Ronnie Nasralla’s book “Lessons to Learn” could have also been titled “A Brief History of Entertainment and Marketing in Jamaica”. I remember the wonderful photographs of Ronnie with local and foreign stars, lining the walls of his office at West Kings House Road where the Canadian High Commission now stands. He and the late creative genius Celli Mahwingkee ran the dynamic NCM advertising agency.

The book is written in true Ronnie style – warm and honest. He had a stint at teaching at Campion Hall, the predecessor to Campion College and among his charges were Gordon “Butch” Stewart and jazz pianist Monty Alexander.
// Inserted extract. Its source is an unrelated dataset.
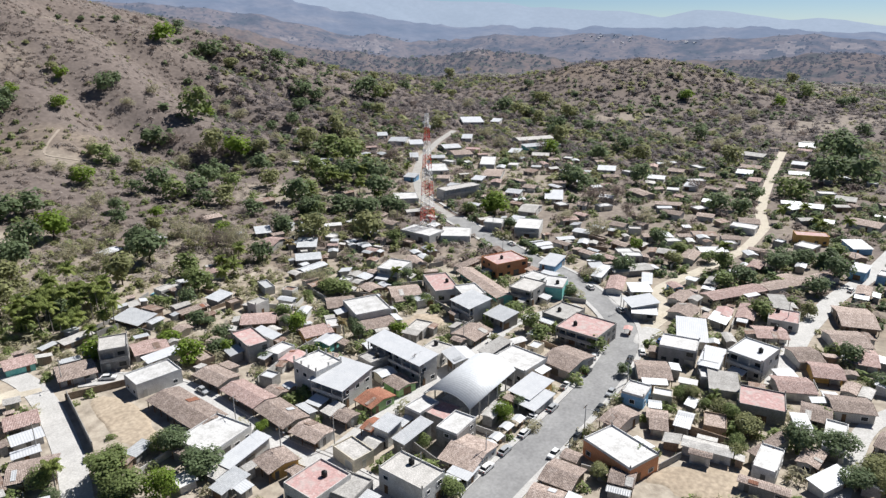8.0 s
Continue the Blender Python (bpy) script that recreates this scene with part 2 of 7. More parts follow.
def add_box(bm, x0, x1, y0, y1, z0, z1):
    v = [bm.verts.new(p) for p in ((x0, y0, z0), (x1, y0, z0), (x1, y1, z0), (x0, y1, z0), (x0, y0, z1), (x1, y0, z1), (x1, y1, z1), (x0, y1, z1))]
    for f in ((0, 3, 2, 1), (4, 5, 6, 7), (0, 1, 5, 4), (1, 2, 6, 5), (2, 3, 7, 6), (3, 0, 4, 7)):
        bm.faces.new([v[i] for i in f])


def add_rod(bm, a, b, r, sides=5, r2=None):
    """A straight tapered bar between two points."""
    a, b = Vector(a), Vector(b)
    d = (b - a).normalized()
    u = d.orthogonal().normalized()
    w = d.cross(u)
    r2 = r if r2 is None else r2
    lo, hi = [], []
    for i in range(sides):
        q = 2 * math.pi * i / sides
        o = u * math.cos(q) + w * math.sin(q)
        lo.append(bm.verts.new(a + o * r))
        hi.append(bm.verts.new(b + o * r2))
    for i in range(sides):
        j = (i + 1) % sides
        bm.faces.new((lo[i], lo[j], hi[j], hi[i]))
    bm.faces.new(lo[::-1])
    bm.faces.new(hi)


def box(name, x0, x1, y0, y1, z0, z1, mat, parent, label=""):
    bm = bmesh.new()
    add_box(bm, x0, x1, y0, y1, z0, z1)
    return part(name, bm, mat, parent, label)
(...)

Ronnie reminds us of the importance of strong friendships and the power of the human spirit. Ronnie recounts the beginnings of “Byron Lee and the Dragonnaires” comprising a group of St George’s old boys. He managed and promoted the band for 35 years, taking its name far and wide. Ronnie speaks admiringly of founder Byron Lee: “a professional …a strong disciplinarian, with band rules that all had to follow or else out!”

By 1965, Ronnie had over 50 musicians under his management, including the Blues Busters, Toots and the Maytals, Pluto Shervington and Ernie Smith. Recalling his early years working in clubs where “bands played for as long as eight hours in dimly lit bandstands (receiving) little or nothing to eat or drink”, Ronnie had promised himself that he would do something to change all that. They advanced on the Annual General Meeting of the Musicians’ Union, brought in a new regime, the new Jamaica Federation of Musicians with Sonny Bradshaw as President and Byron Lee as VP. Our musicians should know that it was through Ronnie’s initiative that, to this day, “bands play for only 5 hours maximum, get 3 breaks, a hot meal and at least 2 rounds of drinks for each engagement.”

He was refused entry at Liguanea Club in the late 60’s, “because I was Lebanese. I found out afterwards that (they were also against) Jews, Chinese, Indians and Blacks.” Ronnie worked to gain membership and by 1982, was elected president of the Club. He collaborated with Arthur ‘Turo’ Ziadie to open its doors “to every Jamaican, no matter what race or colour”, recruiting the impeccable James Samuels as the Club’s new manager.

Ronnie now lives in Atlanta with his dear Rosemary, enjoying the accomplishments of their seven wonderful children. There are many other great stories in this book, but no more – get “Lessons to Learn” at the Dougalls, Ardenne Road!